Modify item metadata

Use a pre-push extension to add, update, or remove metadata for crawled items before indexing.

The script creates an Extensions folder under the COVEO_LOGS_ROOT folder (if it doesn’t already exist) and a subfolder named after the source ID. The script logs relevant information about each crawled item in a .log file in that folder.

Tip
Leading practice

Apply the extension to a duplicate of your production source with a name that clearly indicates it’s for testing purposes only. In this test source, crawl only a small subset of content for faster debugging and to limit the log file size.

Only after fully testing and validating the pre-push extension in the test source should you apply it to your production source.

After you apply this extension, rebuild the source.

# Import required Python libraries. Note: Add non-Python standard libraries to the requirements.txt file.
import os
import logging
from logging.handlers import TimedRotatingFileHandler
import json

# Initialize a rotating log handler
log_folder = os.path.join(
    os.getenv('COVEO_LOGS_ROOT'),
    "Extensions",
    os.getenv("SOURCE_ID", "unknown")
)
os.makedirs(log_folder, exist_ok=True)

fname = f"{os.getenv('OPERATION_TYPE','unknown')}_{os.getenv('OPERATION_ID','unknown')}.log"
fpath = os.path.join(log_folder, fname)

handler = TimedRotatingFileHandler(fpath, when="midnight")
handler.suffix = "%Y-%m-%d"

formatter = logging.Formatter(
    fmt="%(asctime)s.%(msecs)03d %(levelname)s %(message)s",
    datefmt="%Y-%m-%d %H:%M:%S"
)
handler.setFormatter(formatter)

logging.basicConfig(level=logging.INFO, handlers=[handler])

# -----------------------------------------------------------------
# Extension entry point. The do_extension function must be defined.
# -----------------------------------------------------------------
def do_extension(body):

    # Log basic item info
    document_id = body.get("DocumentId", "<missing>")
    logging.info("BEGIN processing item: %s", document_id)

    # Dynamic metadata logic
    metadata_key = "mymetadatakey"
    # Apply your logic to compute the metadata value
    metadata_value = f"value-for-{document_id}"

    # Add or update a piece of metadata
    body[metadata_key] = metadata_value
    logging.info("Set metadata: %s = %s", metadata_key, metadata_value)

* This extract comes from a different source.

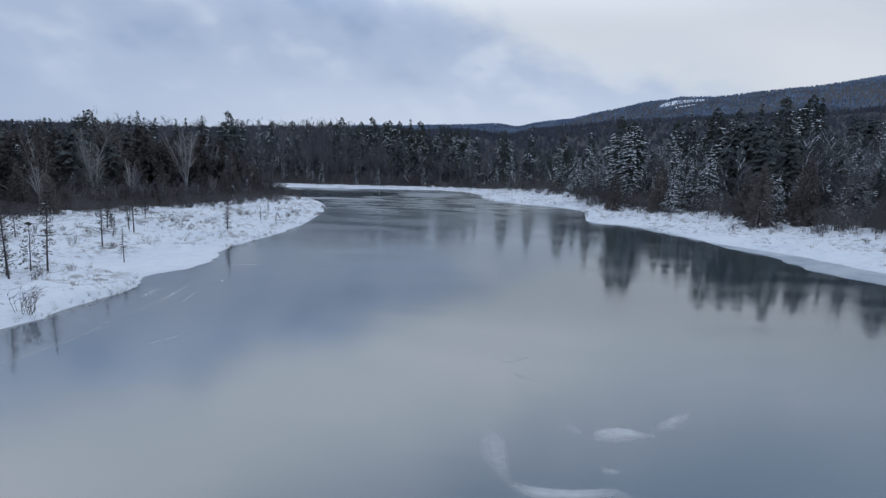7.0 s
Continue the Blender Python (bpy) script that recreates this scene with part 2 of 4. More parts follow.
# ---- mesh tools ----
class Soup:
    """Gathers corners and triangles, then becomes one mesh."""

    def __init__(self):
        self.v, self.f = [], []

    def tri(self, a, b, c):
        n = len(self.v)
        self.v += [a, b, c]
        self.f.append((n, n + 1, n + 2))

    def strip(self, pts_a, pts_b):
        n = len(self.v)
        for a, b in zip(pts_a, pts_b):
            self.v += [a, b]
        for i in range(len(pts_a) - 1):
            j = n + 2 * i
            self.f += [(j, j + 1, j + 3), (j, j + 3, j + 2)]

    def tube(self, pts, radii, sides=5):
        """A tapered limb along pts."""
        n = len(self.v)
        for i, (p, r) in enumerate(zip(pts, radii)):
            d = Vector(pts[min(i + 1, len(pts) - 1)]) - Vector(pts[max(i - 1, 0)])
            d = d.normalized() if d.length else Vector((0, 0, 1))
            u = d.cross(Vector((0.31, 0.95, 0.1))).normalized()
            w = d.cross(u)
            for k in range(sides):
                a = 2 * math.pi * k / sides
                self.v.append(tuple(Vector(p) + (u * math.cos(a) + w * math.sin(a)) * r))
        for i in range(len(pts) - 1):
            for k in range(sides):
                a, b = n + i * sides + k, n + i * sides + (k + 1) % sides
                self.f += [(a, b, b + sides), (a, b + sides, a + sides)]

    def spike(self, p, q, r):
        """A twig from p to q: three thin faces that meet in a point."""
        d = (q - p).normalized()
        u = d.cross(Vector((0.31, 0.2, 0.93))).normalized() * r
        w = d.cross(u)
        a, b, c = p + u, p - u * 0.5 + w * 0.87, p - u * 0.5 - w * 0.87
        n = len(self.v)
        self.v += [tuple(a), tuple(b), tuple(c), tuple(q)]
        self.f += [(n, n + 1, n + 3), (n + 1, n + 2, n + 3), (n + 2, n, n + 3)]

    def blade(self, p, q, r):
        """The finest twig: one thin face."""
        d = q - p
        u = Vector((d.y * 0.6 - d.z, d.z - d.x * 0.5, d.x - 0.4 * d.y))
        u = u - d * (u.dot(d) / (d.dot(d) + 1e-9))
        u = u.normalized() * r
        n = len(self.v)
        self.v += [tuple(p + u), tuple(p - u), tuple(q)]
        self.f.append((n, n + 1, n + 2))

    def arrays(self):
        return np.array([tuple(p) for p in self.v], dtype=np.float32).reshape(-1, 3), np.array(self.f, dtype=np.int32).reshape(-1, 3)

    def mesh(self, name, mat, smooth=False):
        return mesh_of(name, *self.arrays(), mat, smooth)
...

    # Remove a piece of metadata
    removed_key = "mymetadatakeytoremove"
    if removed_key in body:
        logging.info("Removed metadata: %s", removed_key)
        body.pop(removed_key, None)
    else:
        logging.info("Metadata to remove not present: %s", removed_key)

    logging.info("END processing document: %s", document_id)

    return body